Ancient History & Civilisation

CHAPTER IX

The Common Culture of Early Greece

I. THE INDIVIDUALISM OF THE STATE

THE two rival zeniths of European culture—ancient Hellas and Renaissance Italy—rested upon no larger political organization than the citystate. Geographical conditions presumably contributed to this result in Greece. Everywhere mountains or water intervened; bridges were rare and roads were poor; and though the sea was an open highway, it bound the city with its commercial associates rather than with its geographical neighbors. But geography does not altogether explain the city-state. There was as much separatism between Thebes and Plataea, on the same Boeotian plain, as between Thebes and Sparta; more between Sybaris and Crotona on the same Italian shore than between Sybaris and Syracuse. Diversity of economic and political interest kept the cities apart; they fought one another for distant markets or grain, or formed rival alliances for control of the sea. Distinctions of origin helped to divide them; the Greeks considered themselves to be all of one race,1 but their tribal divisions—Aeolian, Ionian, Achaean, Dorian—were keenly felt, and Athens and Sparta disliked each other with an ethnological virulence worthy of our own age. Differences of religion strengthened, as they were strengthened by, political divisions. Out of the unique cults of locality and clan came distinct festivals and calendars, distinct customs and laws, distinct tribunals, even distinct frontiers; for the boundary stones limited the realm of the god as well as of the community; cujus regio, ejus religio. These and many other factors united to produce the Greek city-state.

It was not a new administrative form: we have seen that there were citystates in Sumeria, Babylonia, Phoenicia, and Crete hundreds or thousands of years before Homer or Pericles. Historically the city-state was the village community in a higher stage of fusion or development—a common market, meeting ground, and judgment seat for men tilling the same hinterland, belonging to the same stock, and worshiping the same god. Politically it was to the Greek the best available compromise between those two hostile and fluctuating components of human society—order and liberty; a smaller community would have been insecure, a larger one tyrannical. Ideally—in the aspirations of philosophers—Greece was to consist of sovereign city-states co-operating in a Pythagorean harmony. Aristotle conceived the state as an association of freemen acknowledging one government and capable of meeting in one assembly; a state with more than ten thousand citizens, he thought, would be impracticable. In the Greek language one word—polis—sufficed for both city and state.

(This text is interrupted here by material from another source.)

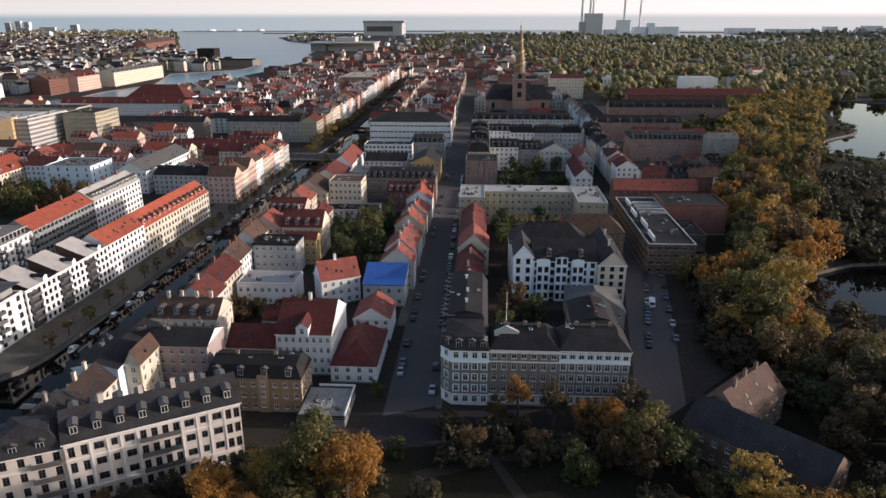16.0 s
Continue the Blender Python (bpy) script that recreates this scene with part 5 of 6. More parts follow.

All the world knows that this political atomism brought to Hellas many a tragedy of fraternal strife. Because Ionia was unable to unite for defense it fell subject to Persia; because Greece, despite confederacies and leagues, was unable to stand together, the freedom which it idolized was in the end destroyed. And yet Greece would have been impossible without the city-state. Only through this sense of civic individuality, this exuberant assertion of independence, this diversity of institutions, customs, arts, and gods, was Greece stimulated, by competition and emulation, to live human life with a zest and fullness and creative originality that no other society had ever known. Even in our own times, with all our vitality and variety, our mechanisms and powers, is there any community of like population or extent that pours into the stream of civilization such a profusion of gifts as flowed from the chaotic liberty of the Greeks?